El optimismo, como casi todos los sentimientos, rara vez depende de manera exclusiva de factores objetivos. Es más una actitud que asumimos ante las circunstancias que una reacción espontánea del cuerpo o de la mente frente a ellas.
No somos optimistas por química o física, somos optimistas por alma. Pero, claro está, esas circunstancias muchas veces condicionan -no determinan- eso que sentimos. Las mismas, lastimosamente, a veces nos superan. Las mismas, por fortuna, muchas veces nos motivan.
Hay lugares y personas que nos hacen sentir bien. Buenos Aires es uno de esos lugares que para mí significa felicidad. He tenido mil historias: unas buenas, otras no tanto; pero siempre encuentro en estas calles una forma de ser feliz.
Pero evidentemente no es igual para todos. Desde que empecé a venir a este puerto he podido evidenciar distintos sentimientos generalizados, pasando de la histeria al optimismo colectivos. Tratando de objetivar un poco la cuestión, cuento que ha sido particularmente difícil seguirle la pista a le economía del país. Esto porque, en primer lugar, en sí mismo el fenómeno es complejo y, además, porque no soy economista (algo que toda la vida me ha frutrado un poco).
La primera vez encontré un dólar a 211 pesos y era un escándalo. Luego lo encontré a 370, a 711 y a 850. En todas esas ocasiones me sentí “millonaro”. Ahora, y aquí viene lo curioso, lo encuentro a 1160 y todo para mí, que gano en pesos colombianos, es más costoso… porque caro jamás. El asunto pasa por el poder adquisitivo del peso local y no por la cantidad de pesos que te dan por cada dólar. La apreciación de la moneda es notoria.
Hoy la clase media (más que las otras clases) se está tomando “el último mal trago”, como bien lo vacitinó Javier Milei en su discurso de posesión. La nafta, los peajes, los arriendos, etc., están por las nubes y quizás esos aires no son tan buenos. Pero, así mismo, hoy les resulta más accesible vacacionar en Río de Janeiro que en Mar del Plata, lo cual resulta aparentemente ilógico.
Pero, más allá de todo, ¿saben qué se siente en el ambiente? Eso con lo que empecé la columna: optimismo. De verdad se siente que es el último mal trago, que será duro, como también lo dijo Milei, pero que será… ¡y ya está!
Me cuenta mi buen amigo Ariel algunos datos que podemos luego mirar en proporción: con la llegada del nuevo gobierno se evidenció que en su pueblo, de tan solo 12.000 habitantes, había unos 40 trabajadores ferroviarios y unos 30 del correo que cobraban el sueldo sin trabajar. También me cuenta que un arriendo en Capital pasó en unos meses de 400 a 1200 dólares.

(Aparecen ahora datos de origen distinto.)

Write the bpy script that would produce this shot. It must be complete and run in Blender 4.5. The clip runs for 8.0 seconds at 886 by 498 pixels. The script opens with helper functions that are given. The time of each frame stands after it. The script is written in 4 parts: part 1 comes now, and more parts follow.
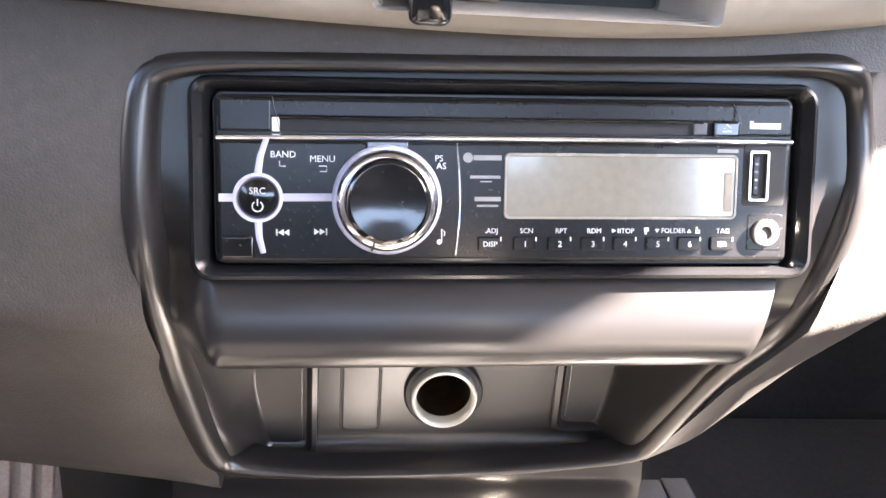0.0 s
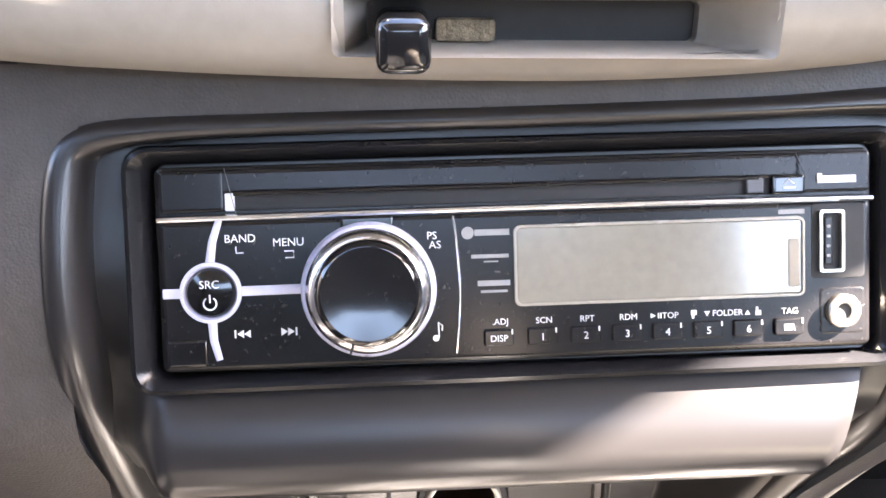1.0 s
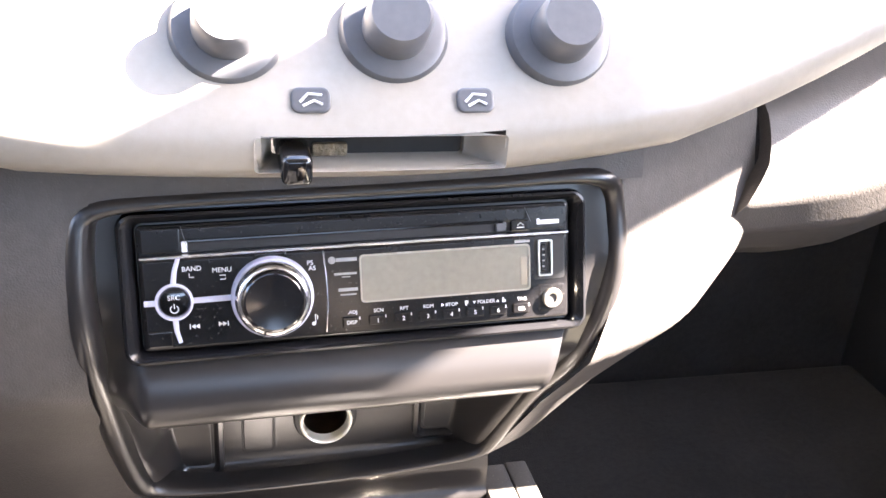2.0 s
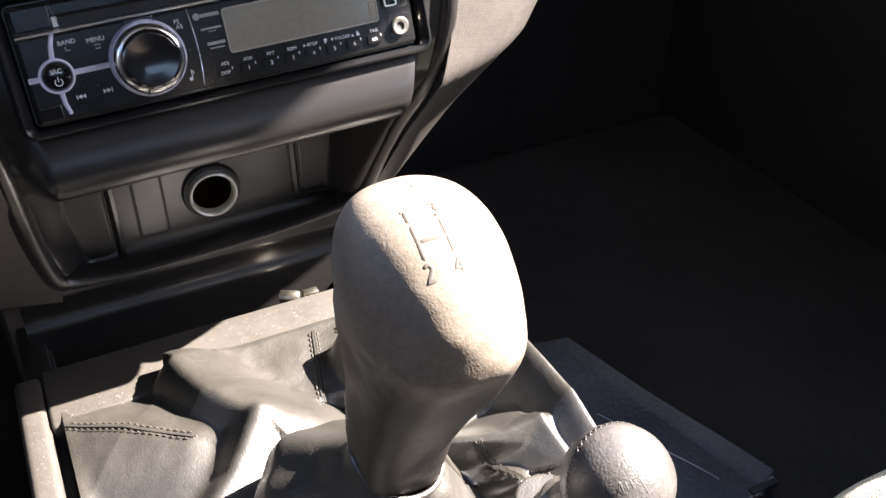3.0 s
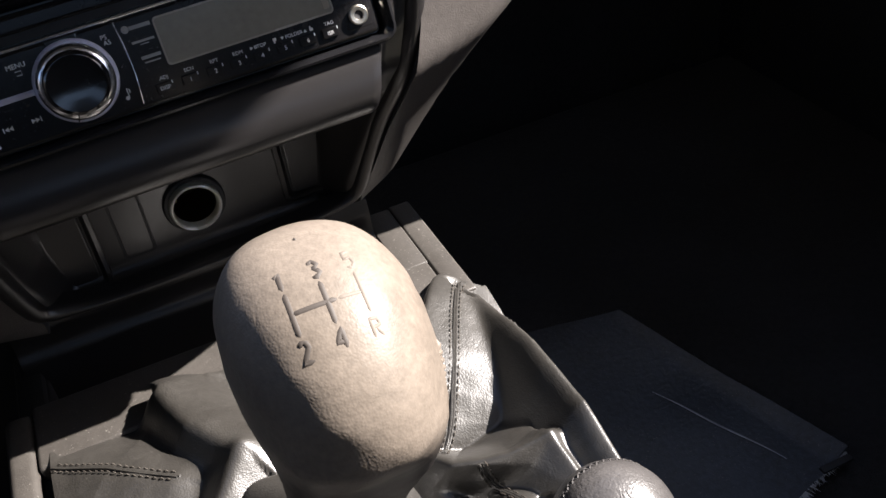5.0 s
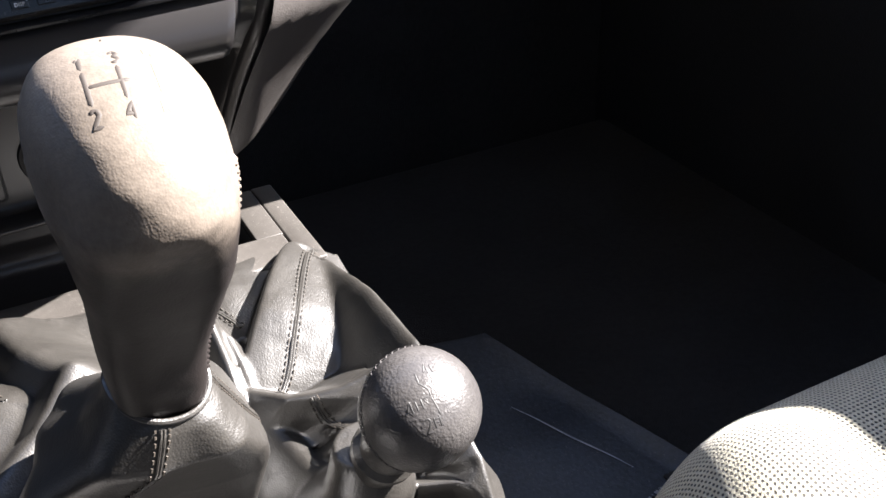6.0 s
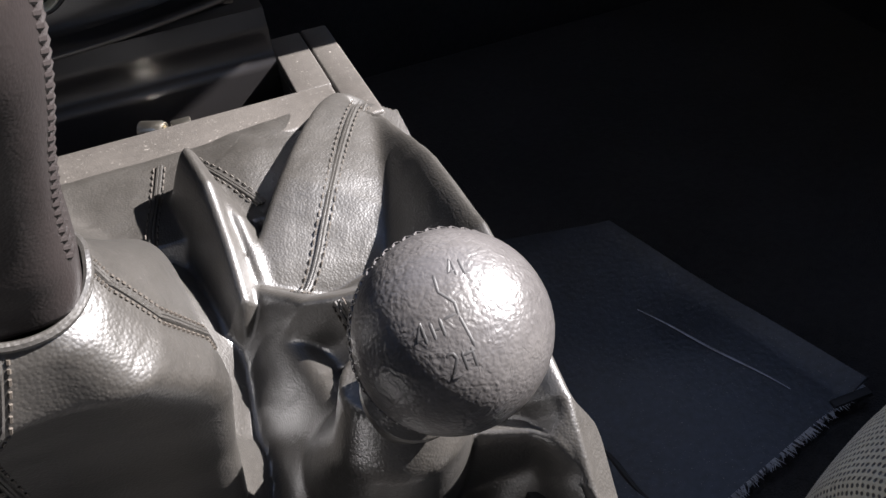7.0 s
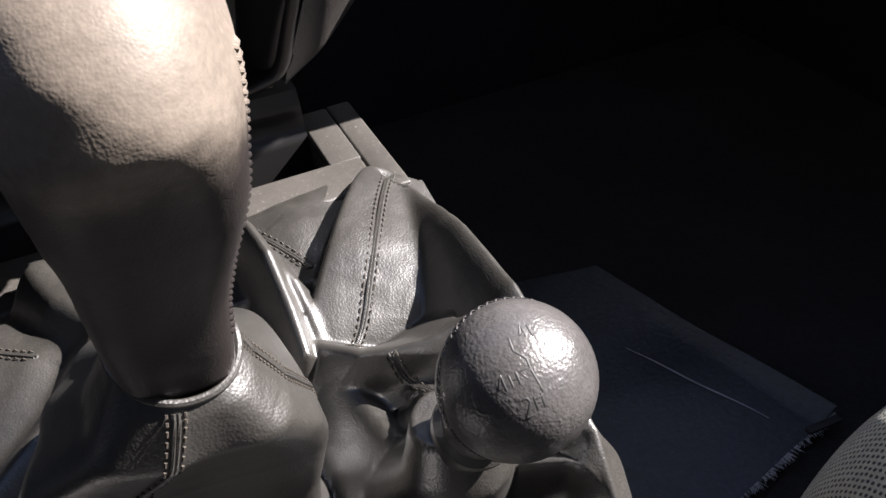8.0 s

Esto demuestra que está ocurriendo de todo: depuración por un lado, inflación por el otro, alzas por aquí, bajas por acá… pero pase lo que pase, se siente optimismo generalizado.
Hay locuras que deprimen y locuras que emocionan.
El problema no está en tener un “loco” al mando. El problema está en el tipo de “loco”. Colombia y Argentina son la muestra de ello. Mientras en mi país el pesimismo se siente en el ambiente, por supuesto con la esperanza de girar el barco en el 2026, en Argentina todo es distinto. Es decir, en medio de esta crisis, para fortuna de muchos, se sienten los buenos aires (sic).
Por último, una escena que simboliza lo que cuento: anoche, saliendo de un show de tango, observo a una pareja a la que la pobreza se le notaba. Estaban en el suelo, tomando una Fanta, frente a la Avenida 9 de Julio -la más ancha del mundo-, al lado del teatro Colón -uno de los mejores teatros líricos del mundo-, a escasos 200 metros del Obelisco -uno de los monumentos más emblemáticos del mundo. Y sin ningún gesto obsceno o exhibicionista, se besaban apasionadamente como si a pesar de sus circunstancias, nada alrededor importara más que ellos.
No puedo romantizar la pobreza… pero tampoco el amor, porque éste romántico ya es per se. Estoicismo, optimismo y amor es todo lo que necesitamos para ser felices.
Y a propósito de esto: feliz navidad para todos.